For all you procrastinators, there are now some ready-made excuses not to file your 2012 income taxes as soon as possible.
Thanks to the protracted negotiations that led to last month’s passage of the American Taxpayers Relief Act of 2012 (a.k.a. the fiscal cliff bill), the Internal Revenue Service has had to prepare new tax forms and develop and test software programs to accommodate the slew of last-minute changes Congress made to the 2012 tax codes.
The changes within the 157-page law already forced the IRS — which this year expects to handle about 147 million individual tax returns nationwide, including 3.3 million from Massachusetts — to delay by eight days the start of this year’s electronic tax filing season for most Americans, from Jan. 22 to Jan. 30.
The IRS still needs time to prepare dozens of other forms and software programs for new and retroactive tax exemptions, credits, and other provisions tucked into the fiscal cliff bill, passed by Congress and signed by President Obama in early January after months of partisan wrangling.
As a result, about 27 million Americans won’t be able to file 2012 tax returns until late February or even March, as the IRS tries to ready and distribute all the necessary forms.
“The IRS notified Congress a number of times what could happen if they didn’t reach [a tax] deal before the end of 2012,” said Barry Beck, an accountant at Barry Daniel Beck CPA in Lynnfield. “They warned that they needed tax-code changes by the fall if they were going to get forms out on time. But the politicians continued to babble till the last moment.”
The delayed forms cover about 30 tax provisions, according to the IRS, including the general business tax credit (Form 3800), the mortgage-interest credit (Form 8396), the work-opportunity credit (Form 5884), and, not to be forgotten, the “Allocation of Individual Income Tax to Guam or the Commonwealth of the Northern Mariana Islands” (Form 5074).
There are also a number of energy related tax forms awaiting final processing, such as for residential energy credits (Form 5695) and for plug-in electric car credits (Form 8834).
“There were a lot of last-minute changes,” said Peggy Riley, a spokeswoman in the Boston office of the IRS. “Some of them we anticipated, others we couldn’t anticipate.”
The IRS is getting unexpected sympathy from unexpected sources: tax lawyers and tax accountants, who often knock heads with the revenue agency on behalf of their clients.
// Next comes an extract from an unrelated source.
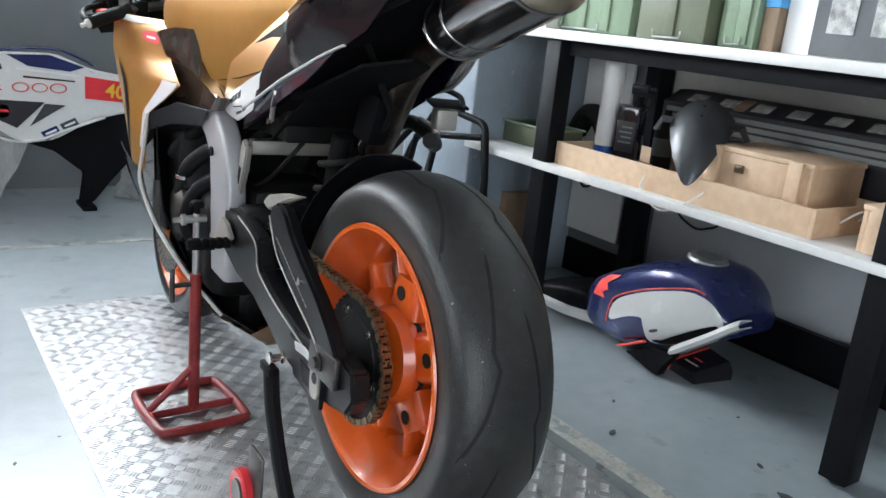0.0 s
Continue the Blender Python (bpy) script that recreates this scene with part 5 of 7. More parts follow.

“It was a moving target for them,” said Mark H. Misselbeck, an accountant at Katz, Nannis + Solomon PC in Needham.
“The IRS couldn’t know what would ultimately pass and what wouldn’t pass.”
Most attention surrounding the American Taxpayers Relief Act focused on tax-code changes for 2013, such as hikes in the capital gains, dividends, and top-income tax rates.
But tax specialists advise people to consult with their preparers about retroactive changes made to 2012 codes.
Here are some of the major provisions that tax specialists say people should be aware of when filing their 2012 returns:
■ Alternative minimum tax. Decades ago, Congress passed the “alternative minimum tax” to ensure that affluent Americans didn’t use loopholes to avoid paying any taxes at all, but it was never indexed for inflation.
Lawmakers every year have had to approve temporary measures to prevent middle-class Americans with a lot of deductions, such as children, from being counted among the wealthy and getting hit with higher taxes.
In the recent fiscal cliff bill, the new AMT standard exemption, usually applied only to high net-worth individuals and couples who otherwise have numerous deductions to declare, jumps to $50,600 from $33,750 for individuals and to $78,750 from $56,600 for married couples. The recently enacted tax deal also indexes the AMT threshold to inflation.
■ American Opportunity Tax Credit. The credit provided up to $2,500 in credits for expenses incurred during the first four years of college, but expired at the end of 2011. The fiscal cliff deal reinstated the credit for 2012 and through 2015, according to the IRS.
■ Child tax credit. A $1,000 credit for dependent children under 17 was due to be cut to $500 in 2012, but the fiscal cliff deal keeps the credit at $1,000 for 2012 returns.
As April 15 approaches, tax specialists say there’s no way for even the most diligent taxpayers to file their returns until the IRS irons out its tax form and software problems. Of course, procrastinators probably won’t mind having a few more weeks of guilt-free delays.
“We’re going to be filing a lot of taxes later than normal this year,” said Scott Kaplowitch, an accountant at Edelstein & Company LLP in Boston. “It’s going to be a real crunched tax season, real hectic.”